Perfect for a hearty breakfast, these Vegetable Egg Muffins are healthy as they are delicious!
I have always had a deep fascination for breakfast. Probably because I don’t eat breakfast often (I know! My bad!), it just fascinates me more than any of the other meal times of the day – lunch, dinner, meryenda/snack, midnight snack… Midnight snack is an official meal time right? I think I have this more often than I do breakfast. We’re all friends here, so I know I won’t be judged.
I love that when you wake up in the morning, breakfast can be all sorts of things. Longsilog (aka Longanisa,-Sinangag-Itlog), Tapsilog (aka Tapa,-Sinangag-Itlog), Hotsilog (aka Tapa,-Sinangag-Itlog) and all those other ‘silogs. It can be as simple as bacon and eggs or even cereal with milk. Ahhh speaking of milk, Champorado is a great way to start the day, don’t you think? Or even Arroz Caldo. Do I need to mention tuyo and salted eggs? Ahhh, breakfast how I love you. Can I spend time with you soon? Pretty please?
And what better way to show my love for breakfast than to make something for breakfast. Egg muffins, anyone? Yes, something savory on Bake Happy. Good times.
When I was a still a kid, we stayed in a place in Baguio which served eggs baked in cupcake cups which really fascinated me. What they did was crack the eggs on cupcake cups and bake them. Eggs for breakfast for me just meant, sunny side ups or scrambled eggs. But eggs baked in cupcake cups? Totally out of this world! So today, we’ll be making something quite related to that. Ready?
Let’s start with prepping our vegetables. Dice what needs to be diced. For these egg muffins, added colorful vegetables, carrots, red bell pepper, corn. I would have loved to add something green as well, only I can’t find some in the grocery I like but with these, I think my egg muffins are colorful enough. Plus, I added mushrooms, too. If you can find some fresh mushrooms, all the better but if not, the canned ones will do.

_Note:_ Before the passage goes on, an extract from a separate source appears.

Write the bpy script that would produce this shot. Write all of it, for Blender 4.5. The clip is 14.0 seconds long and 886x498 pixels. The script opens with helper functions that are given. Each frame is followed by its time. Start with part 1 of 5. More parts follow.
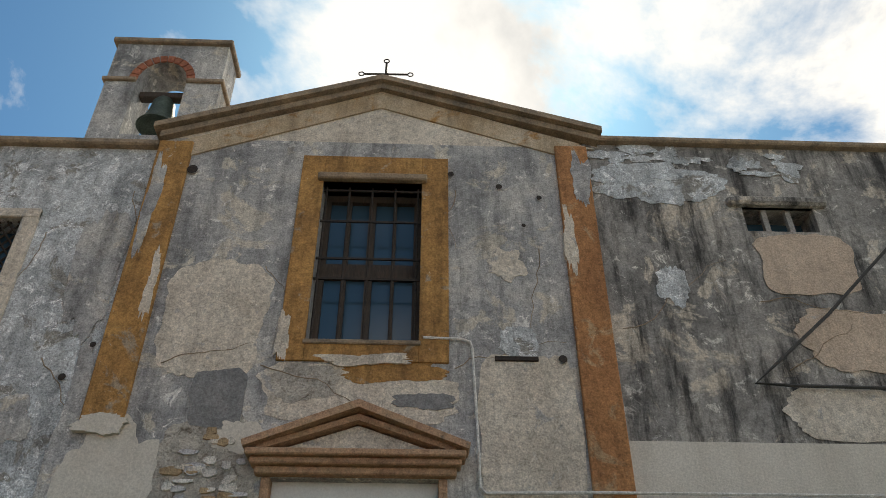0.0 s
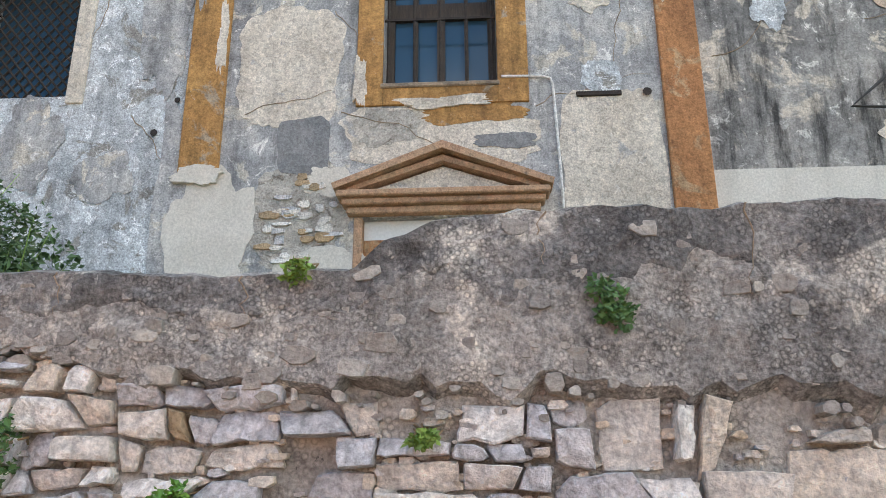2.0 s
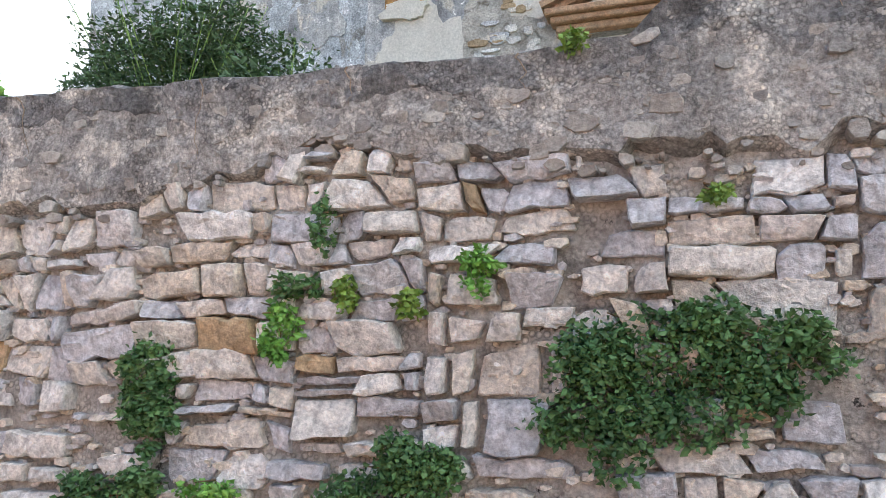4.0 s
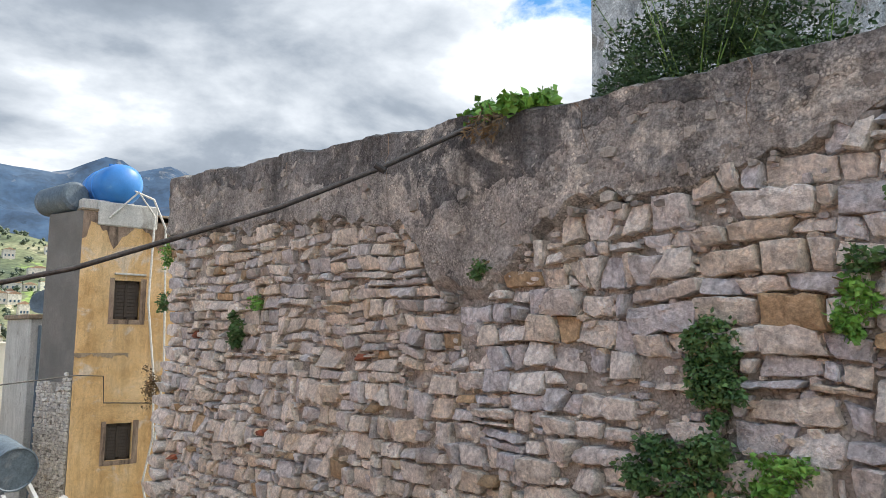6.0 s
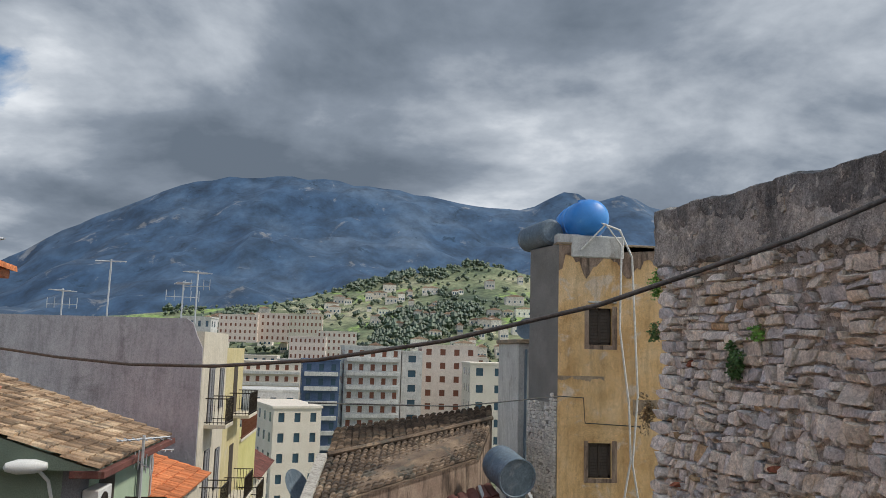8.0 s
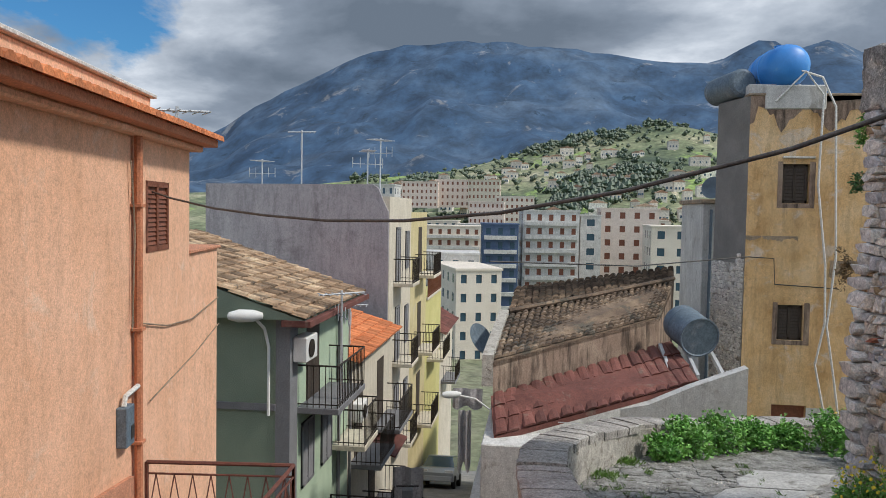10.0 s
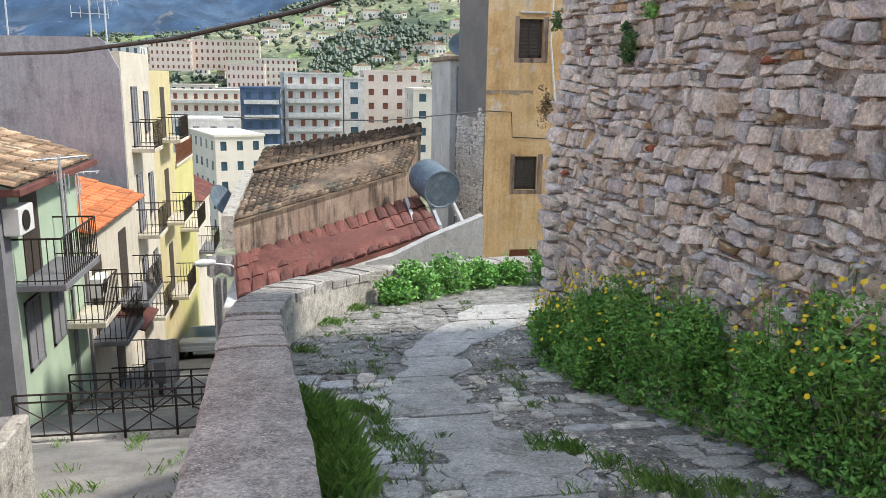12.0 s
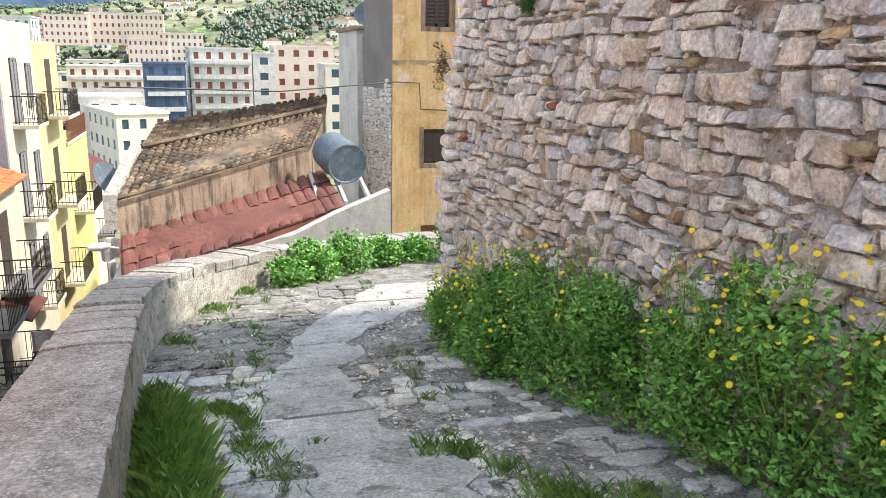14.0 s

Now, in a bowl, combine all the eggs (make sure to use large ones), milk (fresh/full cream milk, evaporated or even low fat milk will do) plus mayonnaise (I used Lady’s Choice), beat lightly.
Add the corn, mushrooms, carrots and red bell pepper.
Now, you have two choices, either use cupcake liners to ensure that the muffins will easily be removed from the pans or take the risk and heavily coat the cupcake pan with oil (or cooking oil spray). I decided to take the risky route. After all, what is life with out risks, even in egg muffins this applies.
Okay, enough of the babble. Just make sure your cupcakes pans are coated in oil very (very, very) well so you can remove the muffins easily later.
Scantily fill the cups with eggs just barely up to the brim like in the picture below. Do not overfill, okay? Lastly, add grated cheese. I used Quick Melt on this recipe but you can use Mozarella if you want.
Bake at 350F for 17-20 mins until lightly golden brown.
Make sure to cool the muffins before removing from the cupcake pan. Serve and enjoy!
- 8 large eggs
- 2 tablespoons mayonnaise
- 1/4 cup milk
- 1/3 cup chopped button mushrooms
- 1 cup corn
- 1/3 cup diced carrots
- 1/3 cup diced red bell pepper
- 1/4 teaspoon salt
- 1/2 cup grated Quick Melt cheese or mozzarella
- Crack eggs in a bowl
- Add milk and mayonnaise and beat lightly
- Add mushrooms, corn, carrots, red bell pepper, salt and combine into the egg mixture.
- Liberally coat cupcake pan with oil or cooking spray.
- Pour egg mixture into the cups, almost up to the brim.
- Top each cup with grated Quick Melt cheese or mozzarella cheese.
- Bake at 350 for 17 to 20 minutes.
- Cool before removing egg muffins from the pan.